Resim yeteneğimin gelişmesine neden olan organizasyondur. Futbolcularımıza (o zamanki) olan sevgimi göstermek adına elimdeki kartpostala bakarak günlerce uğraşıp ortaya bir sanat harikası çıkarmıştım.
türkiye adına imanlının bol gol kaçırdığı, i. mansızın üç gol attığı turnuva.
dünya üçüncüsü olmuştuk. teknik direktör şenol güneş idi. karizmatik değil diye başını yediler adamın. giyinmesini bilmiyormuş, köylüymüş falan dedilerdi.
bize avcı gibi karizmatik adamlar lazım, gerdeğe girecez ya amk.
ha futbol mu siktret yahu, antrenör karizmatik olsun yeter. varsın 6. dünya kupamız da olmayıversin canım.
galatasaray sayesinde katılıp 3. Olduğumuz dünya kupası. Maçlar sabah ve öğlen saatlerinde oynanırdı. Brezilya-türkiye maçını izlemek için okula gitmemiştim yazılım olduğu halde. Iyi ki de gitmemişim. Değdi. Gerçi piç hakem yüzünden yenildik ya neyse. Benim için hep en çok anlam ifade edecek dünya kupasıdır. Gerçi bundan başka dünya kupasına katılamadık ki amk ben hayattayken. Bu tüpçü gibiler olduğu sürece de katılamayız.
şimdi bakıyorsun da hakikaten kadro sağlammış mk.
keleci rüştü en iyi döneminde. defans alpay hakan bülent ergün fatih akyel...
orta saha yıldıray tugay suat emre okan hasan şaş
forvet hakan ilhan arif nihat
futboldan cok fifa 2002 ile hafizama kazinmis bir dunya kupasi senesiydi.simdiki liseliler bilmez , ozamanlar daha 3-4e gidiyorduk.uzun ugraslar sonucu carsiya gidip aldigim fifa cd mi minubuste allahim insallah calisir dualariyla arka kapaktaki oyun resimlerine bakip hayal kurup eve gelmistim.sansimada pc kaldirmisti.oyuncularin kafalari neredeyse kup olsada topa vururken alev cikardi hatta kaleciye kaydiginizda kirmizi kart verilirdi.nedense simdi o cocuklugumdaki zevki alamiyorum oyunlardan.kimbilir buyuduk belki de..
hiçbir avrupalı takımı yenemeden 3. olduğumuz ve başarılı sayıldığımız turnuva. yendiğimiz takımlar çin, japonya, senegal ve güney kore. azcık dişli kosta rika çıkıyor ondan da emre sayesinde son dakikalarda beraberliği kurtarabiliyoruz.

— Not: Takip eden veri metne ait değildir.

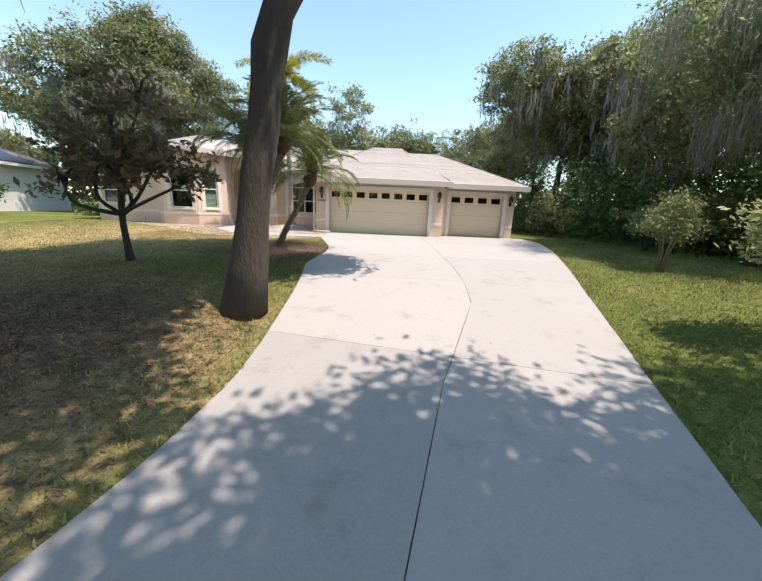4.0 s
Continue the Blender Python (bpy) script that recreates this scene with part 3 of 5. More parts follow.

zaten bu başarının (!) ve şenol güneş'in ne olduğu ertesi sene euro 2004 play off'unda letonya'ya elenerek ortaya çıkıyor.
playstation'da carlosu ileri alıp çılgın gibi oynadığımız günlerdi. hatta brezilya maçında okul var-yok tartışması başlamıştı. sanki okul müdürü forvet oynayacak. keyifli yıllardı ama. ah-lar vah-lar şeklinde hatırlanmaktadır hala.
sözlükteki kamillerin ortaya çıktığı, üretilme aşamasında lduğu dönemde düzenlenen turnuvadır. güney kore'nin italya ve ispanya'yı 12. adam olarak hakemleri yanına alarak elediğini ancak sonradan videolardan izleyebilen, izlese de idrak edemeyen ortaokul imam hatip öğrencisi gelmiş 50 senede bir göt zoruyla, balla gidebildiğimizi, giderken de isveç gibi kazmalar topluluğunun peşinden güç bela 2. olup baraja kaldığımızı, barajda keza avusturya gibi çerez takımı elediğimizi bilmez, hak ederek müthiş bir zafer elde ettik, şenol güneş süfer bi' hoca der çıkar işin içinden. be hey kamil, o kadar iyiydik de ertesi sene aynı kadro aynı teknik adamla letonya'ya niye elendik desem bilmez tabi ne bilsin garibim?!
o sıralar orta okulda okuyordum ve öğleciydim. maçın ilk yarısını evde izledim hatta ronaldo'nun golüyle iskemleyi tekmeleyerek ayağımı incittim. hakemin ilk yarıyı bitiren düdüğüyle birlikte istemeye istemeye okula gittim. ama ne göreyim? bütün hocalar sik kadar odaya toplanmış maçı seyrediyorlar. biz ders var diye geldik ama hem dersler boş hem de hocalar maçı izliyorlar. sikerim adaleti çekerim emaneti dediğim gibi çıkardım cebimden 7.65'liği. ama nasıl içkiliyim.